Brooklyn Ice Palace
- Interactive map of Brooklyn Ice Palace
- Location: 1163 Atlantic Avenue Brooklyn, New York, 11216
- Coordinates: 40°40′44″N 73°57′09″W﻿ / ﻿40.6790°N 73.9524°W
- Surface: 17,000 ft.^{2}

Construction
- Opened: January 15, 1917
- Closed: April 15, 1956

Tenants
- Brooklyn Crescents (1917–1918) Columbia Lions men's ice hockey (1937–1938) Brooklyn Americans (1941–1942) Brooklyn Crescents (1943–1944)

= Brooklyn Ice Palace =

Indoor Ice Rink

The Brooklyn Ice Palace in Brooklyn, New York was an indoor ice rink. The venue was used for multiple events over the years but it primarily functioned as a home for figure skating and ice hockey.

==History==
The rink was one of the world's largest when it opened to great fanfare in January 1917. With the United States entering World War I just months later, the ice palace became significantly less important. In March of the following year, the state ice controller ordered the place shut in order to save ammonia and other ice making equipment.

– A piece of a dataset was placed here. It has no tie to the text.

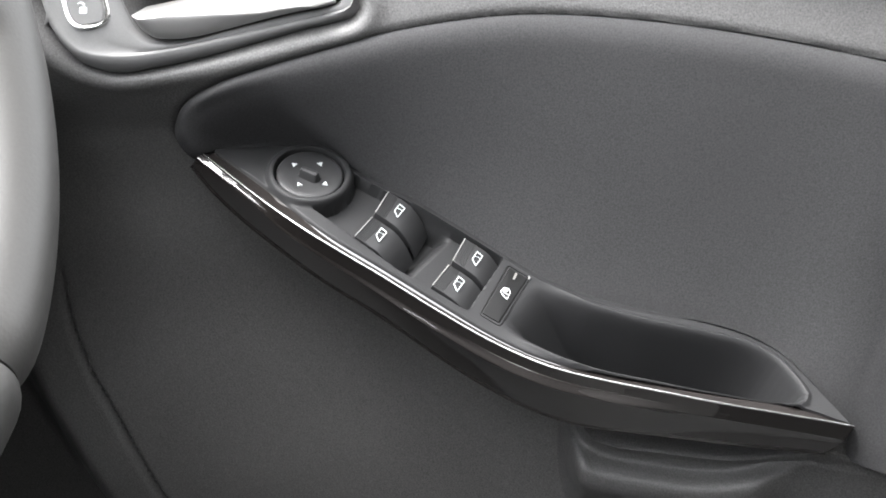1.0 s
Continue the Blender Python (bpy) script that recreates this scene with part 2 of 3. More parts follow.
def on_panel(u, w, h=0.0):
    """A point of the armrest top, which swells a little towards its front; u runs rearwards, w outboard."""
    p = PANEL_C + u * PANEL_U + w * PANEL_W + h * PANEL_N
    v = SEAT_EYE - p
    return p + v / np.linalg.norm(v) * 0.030 * smooth(0.10, -0.05, u)


SEAM = curve_through([(0.7200, 0.7160), (0.5613, 0.6989), (0.4353, 0.6872), (0.3523, 0.6798), (0.2804, 0.6746), (0.2192, 0.6707), (0.0000, 0.6640), (-0.3, 0.655)], 200)
insert_top = curve_through([(0.5029, 0.5603), (0.5063, 0.5630), (0.5098, 0.5712), (0.5096, 0.5795), (0.5031, 0.5922), (0.4939, 0.6019), (0.4762, 0.6124), (0.4390, 0.6265), (0.3977, 0.6392), (0.3481, 0.6485), (0.2955, 0.6509), (0.2438, 0.6497), (0.1904, 0.6461), (0.1000, 0.6370), (-0.2800, 0.6000)], 900)
cut = int(np.argmin(np.abs(insert_top[:, 0] - 0.150)))
INSERT_TOP = np.vstack([insert_top[np.linspace(0, cut, 150).astype(int)], insert_top[np.linspace(cut, 899, 71).astype(int)][1:]])
OUTER = [(-0.103, -0.0222), (-0.0897, -0.0061), (-0.0728, 0.011), (-0.0595, 0.0187), (-0.0468, 0.0178), (-0.036, 0.0150), (-0.0226, 0.0160), (-0.0066, 0.0192),
         (0.0469, 0.0197), (0.0719, 0.0192), (0.0862, 0.0219), (0.1012, 0.0252), (0.1278, 0.0372), (0.1524, 0.0505), (0.1713, 0.0570), (0.1890, 0.0578), (0.2061, 0.0524), (0.2235, 0.0447), (0.2314, 0.0413)]
INNER = [(-0.103, -0.0222), (-0.0649, -0.0251), (-0.0232, -0.0290), (0.011, -0.0280), (0.0452, -0.0273), (0.0715, -0.0265), (0.0927, -0.0240), (0.1057, -0.0203), (0.1184, -0.0153),
         (0.1422, -0.0031), (0.1772, 0.0162), (0.2072, 0.0331), (0.2314, 0.0413)]
EDGE = [(-0.1045, -0.0275), (-0.0582, -0.0322), (-0.0205, -0.0331), (0.0139, -0.0316), (0.0479, -0.031), (0.0794, -0.0289), (0.1074, -0.0231), (0.132, -0.0123), (0.1557, -0.0002),
        (0.1796, 0.0120), (0.2025, 0.0248), (0.2257, 0.0377), (0.2335, 0.0415)]

insert_low = [on_panel(u, w) for u, w in curve_through(OUTER, 150)]
insert_low += list(curve_through([insert_low[-1], (-0.064, 0.1675, 0.4690), (-0.060, 0.1633, 0.4599), (-0.060, 0.1461, 0.4565), (-0.060, 0.1246, 0.4542), (-0.060, 0.05, 0.447), (-0.058, -0.28, 0.44)], 71))[1:]
INSERT_LOW = np.array(insert_low)
low_u = np.r_[curve_through(OUTER, 150)[:, 0], np.full(70, 0.3)]
INSERT_EDGE = proud(INSERT_LOW, np.full(len(low_u), 0.0008))
reach = np.linalg.norm(INSERT_EDGE - SEAT_EYE, axis=1)
even = reach.copy()
slack = 0.003 + 0.014 * smooth(0.15, 0.22, low_u)
for _ in range(700):
    even[1:-1] = np.clip((even[:-2] + 2 * even[1:-1] + even[2:]) / 4, (reach - 0.0012)[1:-1], (reach + slack)[1:-1])
INSERT_BACK = SEAT_EYE + (INSERT_EDGE - SEAT_EYE) * ((np.maximum(np.linalg.norm(INSERT_LOW - SEAT_EYE, axis=1), even) + 0.003) / reach)[:, None]
INSERT_EDGE = SEAT_EYE + (INSERT_EDGE - SEAT_EYE) * (even / reach)[:, None]
INSERT_LOOP = np.vstack([INSERT_TOP, INSERT_LOW[::-1, 1:]])
BEZEL_LOOP = closed_through([(0.5577, 0.6338), (0.5490, 0.6223), (0.5407, 0.6150), (0.5272, 0.6112), (0.5110, 0.6141), (0.4870, 0.6207), (0.4609, 0.6291), (0.4404, 0.6357), (0.4249, 0.6402),
                             (0.4200, 0.6450), (0.4230, 0.6521), (0.4328, 0.6630), (0.4464, 0.6723), (0.4684, 0.6759), (0.5004, 0.6761), (0.5320, 0.6738), (0.5552, 0.6687), (0.5641, 0.6594), (0.5639, 0.6468)], 96)
FRONT_EDGE = curve_through([(0.5770, 0.5122), (0.5759, 0.4663), (0.5644, 0.4292), (0.5520, 0.4053), (0.5336, 0.3655), (0.4850, 0.2622), (0.4662, 0.0933)], 40)

RECESS = [(0.5332, 0.6574), (0.5335, 0.6627), (0.5288, 0.6671), (0.5200, 0.6686), (0.4988, 0.6692), (0.4775, 0.6694), (0.4616, 0.6696), (0.4485, 0.6681), (0.4409, 0.6640), (0.4333, 0.6569), (0.4284, 0.6500), (0.4290, 0.6474), (0.4414, 0.6443), (0.4568, 0.6402), (0.4773, 0.6343), (0.4953, 0.6285), (0.5046, 0.6274), (0.5127, 0.6283), (0.5186, 0.6324), (0.5242, 0.6399), (0.5297, 0.6499)]

car_door = thing("car_door", (0.0, 0.3, 0.1), "closed car door lined in charcoal grey plastic and woven fabric", "car door")

# the skin: one sheet with its grooves, lips and hollows
ys = np.r_[np.linspace(-0.3, 0.14, 16), np.linspace(0.142, 0.63, 280), np.linspace(0.64, 0.72, 5)]
ts = np.r_[np.linspace(0, 0.36, 10)[:-1], np.linspace(0.36, 1, 215)]
top_z = np.interp(ys, SEAM[::-1, 0], SEAM[::-1, 1])
gy = np.repeat(ys[None, :], len(ts), 0)
gz = 0.10 + (top_z[None, :] - 0.10) * ts[:, None]
gx = door_x(gy, gz)
d_in = signed(gy, gz, INSERT_LOOP)
gx += 0.0012 * (1 - smooth(0.0, 0.0030, np.abs(d_in)))
HOLLOW = np.vstack([INSERT_TOP, INSERT_LOW[150:, 1:][::-1], [on_panel(u, w)[1:] for u, w in curve_through(EDGE, 80)][::-1]])
gx += 0.024 * (1 - smooth(-0.0078, 0.0003, signed(gy, gz, HOLLOW)))
d_bz = signed(gy, gz, BEZEL_LOOP)
gx += 0.009 * (1 - smooth(-0.006, 0.003, d_bz)) - 0.0022 * np.exp(-(((d_bz - 0.006) / 0.0045) ** 2))
gx += 0.045 * (1 - smooth(0.0, 0.004, signed(gy, gz, closed_through(RECESS, 90)))) * (1 - smooth(-0.0075, -0.0045, d_bz))
d_fe = away(gy, gz, FRONT_EDGE)
ahead = gy > np.interp(gz, FRONT_EDGE[::-1, 1], FRONT_EDGE[::-1, 0])
low_only = 1 - smooth(0.47, 0.50, gz)
gx += low_only * (0.0045 * np.exp(-((d_fe / 0.0017) ** 2)) + np.where(ahead, 0.0012 + 0.045 * smooth(0.022, 0.07, d_fe), 0.0))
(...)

After the war the Ice Palace was converted into a 2,500-seat movie theater with space for a pipe organ and a symphony orchestra. It was one of the first known theaters with a cooling system. The venture wasn't profitable and soon fell into bankruptcy. The theater was reopened in 1921 and operated until 1937 when the interior of the facility was remodeled back into an ice rink including an eatery called The Skaters Inn.

The new facility opened just in time for Columbia University to bring its varsity ice hockey team back and the Lions played seven games during that season. While the team planned to return the following year, nothing materialized on the Columbia campus.

In 1941, after the New York Americans moved to Brooklyn, the Ice Palace became the team's practice facility. Due to World War II, the Americans lost players until just 4 remained before suspending operations the following year. While there were plans to bring the team back after the war, the NHL eventually decided to not allow them to join. A few years after the demise of the Amerks, a second professional team moved to Brooklyn. The Brooklyn Crescents used the same name as a tenant in the Ice Palace's first year of operation but had no other connection to that original team. The team was largely unsuccessful, winning 5 out of 45 games during the year and finishing last in the EAHL standings. They also lasted just one year at the ice palace.

During the series of unsuccessful ice hockey teams, the rink found new life as the center for New York figure skating & amateur speed skating. Several skaters who later earned notoriety on the world & national stage began their careers at the ice palace such as Dick Button, Carol Heiss-Jenkins and Sonya Klopfer. Button was a two time Olympic champion and five time world champion. Heiss was a silver medalist at the 1956 Olympics. Klopfer was a future medalist at the World Championships and a competitor at the 1952 Winter Olympics.

The Ice Palace was remodeled twice after refurbishing the rink but still wasn't able to keep pace with newer facilities that were opening in the city, such as the Wollman Rink in Central Park. It was closed on April 15, 1956 and converted into a scenery design shop. In the end the building was razed and a parking lot now sits on the site (as of 2021).